___ COLLECTED DATA
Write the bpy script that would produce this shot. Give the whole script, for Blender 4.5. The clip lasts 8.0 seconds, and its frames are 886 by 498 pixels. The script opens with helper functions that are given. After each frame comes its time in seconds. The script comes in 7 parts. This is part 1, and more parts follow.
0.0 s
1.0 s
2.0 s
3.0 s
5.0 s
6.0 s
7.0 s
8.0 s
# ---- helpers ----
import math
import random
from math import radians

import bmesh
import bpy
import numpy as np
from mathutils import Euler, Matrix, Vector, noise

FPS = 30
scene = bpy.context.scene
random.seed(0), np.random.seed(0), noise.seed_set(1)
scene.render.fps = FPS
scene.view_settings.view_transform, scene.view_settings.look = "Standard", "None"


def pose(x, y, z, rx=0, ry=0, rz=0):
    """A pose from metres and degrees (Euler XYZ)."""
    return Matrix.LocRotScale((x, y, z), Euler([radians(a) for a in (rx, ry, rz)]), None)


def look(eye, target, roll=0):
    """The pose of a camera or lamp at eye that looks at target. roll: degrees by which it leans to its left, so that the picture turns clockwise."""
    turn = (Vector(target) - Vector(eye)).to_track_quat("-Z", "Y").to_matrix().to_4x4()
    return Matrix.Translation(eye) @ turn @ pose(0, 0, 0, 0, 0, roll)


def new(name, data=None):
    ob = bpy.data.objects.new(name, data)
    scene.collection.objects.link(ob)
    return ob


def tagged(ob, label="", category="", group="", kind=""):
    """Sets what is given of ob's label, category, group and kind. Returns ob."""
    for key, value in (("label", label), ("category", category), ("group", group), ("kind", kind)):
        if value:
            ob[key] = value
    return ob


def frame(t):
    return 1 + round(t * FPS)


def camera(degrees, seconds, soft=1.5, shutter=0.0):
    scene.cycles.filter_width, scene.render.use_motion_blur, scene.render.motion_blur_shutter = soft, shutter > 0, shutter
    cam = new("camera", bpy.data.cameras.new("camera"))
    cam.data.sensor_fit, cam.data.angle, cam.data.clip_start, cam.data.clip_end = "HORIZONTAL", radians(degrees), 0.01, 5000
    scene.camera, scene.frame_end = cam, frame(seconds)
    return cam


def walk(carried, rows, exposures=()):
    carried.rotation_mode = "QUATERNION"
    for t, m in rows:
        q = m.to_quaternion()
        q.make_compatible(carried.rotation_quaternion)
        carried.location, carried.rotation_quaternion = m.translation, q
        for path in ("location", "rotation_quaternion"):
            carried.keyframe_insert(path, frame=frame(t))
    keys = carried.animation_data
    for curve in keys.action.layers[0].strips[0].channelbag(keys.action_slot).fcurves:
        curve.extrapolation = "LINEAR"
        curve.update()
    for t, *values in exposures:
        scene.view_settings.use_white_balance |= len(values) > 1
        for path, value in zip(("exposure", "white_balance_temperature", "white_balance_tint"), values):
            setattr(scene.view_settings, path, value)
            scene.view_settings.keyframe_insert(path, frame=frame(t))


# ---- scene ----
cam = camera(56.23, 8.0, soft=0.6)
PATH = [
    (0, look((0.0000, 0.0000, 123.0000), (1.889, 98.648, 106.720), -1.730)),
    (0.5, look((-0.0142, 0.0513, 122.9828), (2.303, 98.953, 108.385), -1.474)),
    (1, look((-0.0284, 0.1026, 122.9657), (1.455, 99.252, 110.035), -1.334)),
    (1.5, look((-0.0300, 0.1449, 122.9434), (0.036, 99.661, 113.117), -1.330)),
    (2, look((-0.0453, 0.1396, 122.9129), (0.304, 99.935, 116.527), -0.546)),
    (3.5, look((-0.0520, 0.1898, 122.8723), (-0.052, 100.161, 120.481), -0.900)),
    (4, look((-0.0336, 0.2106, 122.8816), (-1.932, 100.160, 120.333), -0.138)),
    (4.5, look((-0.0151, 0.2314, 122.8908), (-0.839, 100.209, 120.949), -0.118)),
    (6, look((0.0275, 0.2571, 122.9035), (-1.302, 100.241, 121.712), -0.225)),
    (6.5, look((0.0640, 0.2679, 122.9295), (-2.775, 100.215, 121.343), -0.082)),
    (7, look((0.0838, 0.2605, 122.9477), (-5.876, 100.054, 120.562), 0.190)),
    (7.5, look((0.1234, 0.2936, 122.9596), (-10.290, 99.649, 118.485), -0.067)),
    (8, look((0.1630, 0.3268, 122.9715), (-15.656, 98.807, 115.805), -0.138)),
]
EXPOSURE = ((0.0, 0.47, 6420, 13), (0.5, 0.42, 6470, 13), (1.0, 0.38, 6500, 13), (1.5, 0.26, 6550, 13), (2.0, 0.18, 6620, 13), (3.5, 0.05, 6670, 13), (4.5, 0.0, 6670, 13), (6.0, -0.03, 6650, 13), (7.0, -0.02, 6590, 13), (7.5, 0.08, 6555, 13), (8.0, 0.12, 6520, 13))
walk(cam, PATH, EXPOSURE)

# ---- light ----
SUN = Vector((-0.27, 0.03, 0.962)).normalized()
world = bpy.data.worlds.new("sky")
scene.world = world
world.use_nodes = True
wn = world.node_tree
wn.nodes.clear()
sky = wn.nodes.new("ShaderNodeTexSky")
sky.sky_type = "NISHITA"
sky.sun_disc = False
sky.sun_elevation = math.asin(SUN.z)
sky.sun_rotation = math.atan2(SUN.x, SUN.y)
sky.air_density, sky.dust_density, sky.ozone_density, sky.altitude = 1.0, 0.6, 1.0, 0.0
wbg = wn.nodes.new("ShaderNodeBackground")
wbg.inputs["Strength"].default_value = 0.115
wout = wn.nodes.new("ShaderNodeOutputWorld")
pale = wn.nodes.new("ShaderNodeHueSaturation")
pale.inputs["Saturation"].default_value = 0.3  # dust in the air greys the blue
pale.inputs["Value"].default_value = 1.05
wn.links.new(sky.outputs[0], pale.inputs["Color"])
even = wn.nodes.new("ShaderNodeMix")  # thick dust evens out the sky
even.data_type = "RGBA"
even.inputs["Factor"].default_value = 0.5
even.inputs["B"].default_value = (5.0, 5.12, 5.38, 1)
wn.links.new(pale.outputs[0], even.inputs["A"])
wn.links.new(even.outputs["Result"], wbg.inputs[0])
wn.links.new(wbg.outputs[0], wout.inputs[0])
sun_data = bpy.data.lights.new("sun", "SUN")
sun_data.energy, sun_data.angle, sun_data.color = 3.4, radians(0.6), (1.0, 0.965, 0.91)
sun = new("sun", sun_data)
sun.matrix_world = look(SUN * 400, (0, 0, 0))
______
**OBJECTIVE:**
Restate every line of the data word for word.

**ANSWER FOR THIS EXERCISE:**
Write the bpy script that would produce this shot. Give the whole script, for Blender 4.5. The clip lasts 8.0 seconds, and its frames are 886 by 498 pixels. The script opens with helper functions that are given. After each frame comes its time in seconds. The script comes in 7 parts. This is part 1, and more parts follow.
0.0 s
1.0 s
2.0 s
3.0 s
5.0 s
6.0 s
7.0 s
8.0 s
# ---- helpers ----
import math
import random
from math import radians

import bmesh
import bpy
import numpy as np
from mathutils import Euler, Matrix, Vector, noise

FPS = 30
scene = bpy.context.scene
random.seed(0), np.random.seed(0), noise.seed_set(1)
scene.render.fps = FPS
scene.view_settings.view_transform, scene.view_settings.look = "Standard", "None"


def pose(x, y, z, rx=0, ry=0, rz=0):
    """A pose from metres and degrees (Euler XYZ)."""
    return Matrix.LocRotScale((x, y, z), Euler([radians(a) for a in (rx, ry, rz)]), None)


def look(eye, target, roll=0):
    """The pose of a camera or lamp at eye that looks at target. roll: degrees by which it leans to its left, so that the picture turns clockwise."""
    turn = (Vector(target) - Vector(eye)).to_track_quat("-Z", "Y").to_matrix().to_4x4()
    return Matrix.Translation(eye) @ turn @ pose(0, 0, 0, 0, 0, roll)


def new(name, data=None):
    ob = bpy.data.objects.new(name, data)
    scene.collection.objects.link(ob)
    return ob


def tagged(ob, label="", category="", group="", kind=""):
    """Sets what is given of ob's label, category, group and kind. Returns ob."""
    for key, value in (("label", label), ("category", category), ("group", group), ("kind", kind)):
        if value:
            ob[key] = value
    return ob


def frame(t):
    return 1 + round(t * FPS)


def camera(degrees, seconds, soft=1.5, shutter=0.0):
    scene.cycles.filter_width, scene.render.use_motion_blur, scene.render.motion_blur_shutter = soft, shutter > 0, shutter
    cam = new("camera", bpy.data.cameras.new("camera"))
    cam.data.sensor_fit, cam.data.angle, cam.data.clip_start, cam.data.clip_end = "HORIZONTAL", radians(degrees), 0.01, 5000
    scene.camera, scene.frame_end = cam, frame(seconds)
    return cam


def walk(carried, rows, exposures=()):
    carried.rotation_mode = "QUATERNION"
    for t, m in rows:
        q = m.to_quaternion()
        q.make_compatible(carried.rotation_quaternion)
        carried.location, carried.rotation_quaternion = m.translation, q
        for path in ("location", "rotation_quaternion"):
            carried.keyframe_insert(path, frame=frame(t))
    keys = carried.animation_data
    for curve in keys.action.layers[0].strips[0].channelbag(keys.action_slot).fcurves:
        curve.extrapolation = "LINEAR"
        curve.update()
    for t, *values in exposures:
        scene.view_settings.use_white_balance |= len(values) > 1
        for path, value in zip(("exposure", "white_balance_temperature", "white_balance_tint"), values):
            setattr(scene.view_settings, path, value)
            scene.view_settings.keyframe_insert(path, frame=frame(t))


# ---- scene ----
cam = camera(56.23, 8.0, soft=0.6)
PATH = [
    (0, look((0.0000, 0.0000, 123.0000), (1.889, 98.648, 106.720), -1.730)),
    (0.5, look((-0.0142, 0.0513, 122.9828), (2.303, 98.953, 108.385), -1.474)),
    (1, look((-0.0284, 0.1026, 122.9657), (1.455, 99.252, 110.035), -1.334)),
    (1.5, look((-0.0300, 0.1449, 122.9434), (0.036, 99.661, 113.117), -1.330)),
    (2, look((-0.0453, 0.1396, 122.9129), (0.304, 99.935, 116.527), -0.546)),
    (3.5, look((-0.0520, 0.1898, 122.8723), (-0.052, 100.161, 120.481), -0.900)),
    (4, look((-0.0336, 0.2106, 122.8816), (-1.932, 100.160, 120.333), -0.138)),
    (4.5, look((-0.0151, 0.2314, 122.8908), (-0.839, 100.209, 120.949), -0.118)),
    (6, look((0.0275, 0.2571, 122.9035), (-1.302, 100.241, 121.712), -0.225)),
    (6.5, look((0.0640, 0.2679, 122.9295), (-2.775, 100.215, 121.343), -0.082)),
    (7, look((0.0838, 0.2605, 122.9477), (-5.876, 100.054, 120.562), 0.190)),
    (7.5, look((0.1234, 0.2936, 122.9596), (-10.290, 99.649, 118.485), -0.067)),
    (8, look((0.1630, 0.3268, 122.9715), (-15.656, 98.807, 115.805), -0.138)),
]
EXPOSURE = ((0.0, 0.47, 6420, 13), (0.5, 0.42, 6470, 13), (1.0, 0.38, 6500, 13), (1.5, 0.26, 6550, 13), (2.0, 0.18, 6620, 13), (3.5, 0.05, 6670, 13), (4.5, 0.0, 6670, 13), (6.0, -0.03, 6650, 13), (7.0, -0.02, 6590, 13), (7.5, 0.08, 6555, 13), (8.0, 0.12, 6520, 13))
walk(cam, PATH, EXPOSURE)

# ---- light ----
SUN = Vector((-0.27, 0.03, 0.962)).normalized()
world = bpy.data.worlds.new("sky")
scene.world = world
world.use_nodes = True
wn = world.node_tree
wn.nodes.clear()
sky = wn.nodes.new("ShaderNodeTexSky")
sky.sky_type = "NISHITA"
sky.sun_disc = False
sky.sun_elevation = math.asin(SUN.z)
sky.sun_rotation = math.atan2(SUN.x, SUN.y)
sky.air_density, sky.dust_density, sky.ozone_density, sky.altitude = 1.0, 0.6, 1.0, 0.0
wbg = wn.nodes.new("ShaderNodeBackground")
wbg.inputs["Strength"].default_value = 0.115
wout = wn.nodes.new("ShaderNodeOutputWorld")
pale = wn.nodes.new("ShaderNodeHueSaturation")
pale.inputs["Saturation"].default_value = 0.3  # dust in the air greys the blue
pale.inputs["Value"].default_value = 1.05
wn.links.new(sky.outputs[0], pale.inputs["Color"])
even = wn.nodes.new("ShaderNodeMix")  # thick dust evens out the sky
even.data_type = "RGBA"
even.inputs["Factor"].default_value = 0.5
even.inputs["B"].default_value = (5.0, 5.12, 5.38, 1)
wn.links.new(pale.outputs[0], even.inputs["A"])
wn.links.new(even.outputs["Result"], wbg.inputs[0])
wn.links.new(wbg.outputs[0], wout.inputs[0])
sun_data = bpy.data.lights.new("sun", "SUN")
sun_data.energy, sun_data.angle, sun_data.color = 3.4, radians(0.6), (1.0, 0.965, 0.91)
sun = new("sun", sun_data)
sun.matrix_world = look(SUN * 400, (0, 0, 0))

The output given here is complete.